I tried to install azure-common manually (via pip), but it is already installed.
I get the same error if I try to call ray.init(address=‘auto’) in a python script.
Furthermore I noticed that this setup only creates a head node but no worker nodes as described in the tutorial.
How can I get ray status and init to work? Is the problem with the worker node potentially liked to this issue?
Hi, there have been a few updates since that post was made. The latest example_full.yaml actually deploys a docker image to the nodes and doesn’t use the base linux environment of the dsvm image (so those conda envs don’t exist). I’ve created a PR here which updates a few things in the yamls and the azure node provider to work with changes to azure sdk functions.
Please let me know if the example_full.yaml used there works for you.
As for the worker nodes, they are deployed from the head node, so if something was failing there that could explain why there are no worker nodes. Also, the default minimum number of workers is 0 so it will only deploy workers once there are processes requiring the autoscaler to scale the cluster up.
You can force a certain number of workers using the min_workers property in the yaml file:
I have kept a close eye on the github issue you mentioned and now that it was merged, installed the latest (nightly) wheel in the cloud shell and also on the head node. However, my problem persists.
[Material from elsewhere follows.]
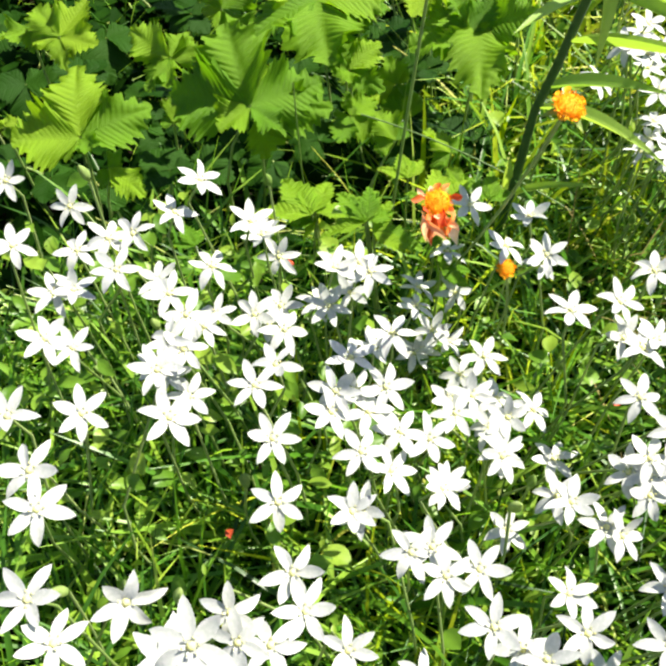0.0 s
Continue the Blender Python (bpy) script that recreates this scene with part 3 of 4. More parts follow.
def flower_bud(x, y, z):
    r = frng
    foot = Vector((x + r.gauss(0, 0.012), y + r.gauss(0, 0.012), 0))
    ob = thing("flower_bud", foot, "closed green and white striped bud on a thin stem", "flower bud", "closed buds")
    head = Vector((x, y, z)) - foot
    up = Vector((r.gauss(0, 0.25), r.gauss(0, 0.25), 1))
    part("bud", BUD, ob, "pale green bud", m=aimed(head, up, (0, 1, 0)) @ Matrix.Rotation(-math.pi / 2, 4, "X"))
    part("stem", mesh_of("stem", *tube_arrays(bow((0, 0, 0), head, (r.gauss(0, 0.008), r.gauss(0, 0.008), 0), 5), [0.0013, 0.0012, 0.0011, 0.001, 0.0012], 5), M_stem), ob)
    return ob


star_flower(0.204, 0.350, 0.295, size=1.16)
star_flower(0.226, 0.330, 0.295, size=1.16)
star_flower(0.257, 0.357, 0.295, size=1.16)
star_flower(0.285, 0.330, 0.295, size=1.16)
star_flower(0.290, 0.334, 0.295, size=1.16)
star_flower(0.310, 0.328, 0.350, size=1.16)
star_flower(0.313, 0.323, 0.295)
star_flower(0.314, 0.360, 0.295)
star_flower(0.324, 0.342, 0.310)
star_flower(0.339, 0.346, 0.297)
star_flower(0.352, 0.320, 0.295)
star_flower(0.353, 0.368, 0.289)
star_flower(0.378, 0.356, 0.271)
star_flower(0.377, 0.318, 0.280)
star_flower(0.404, 0.339, 0.196)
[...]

Curiously, I still get this error, even though I can verify that the folder has been renamed from azure to _azure.
I have tried to uninstall and reinstall ray several times also in a separate conda environment and tried building it from the git repository, however the error I receive does not change.
I have also tried to force the creation of a worker with min_workers : 1 but no worker was created.
What else could I try?
Update:
ray status is working now.
Using the newest version of the example yaml file, I changed the imageVersion to latest and the docker image to image: “rayproject/ray-ml:nightly-py37-gpu”
Thank you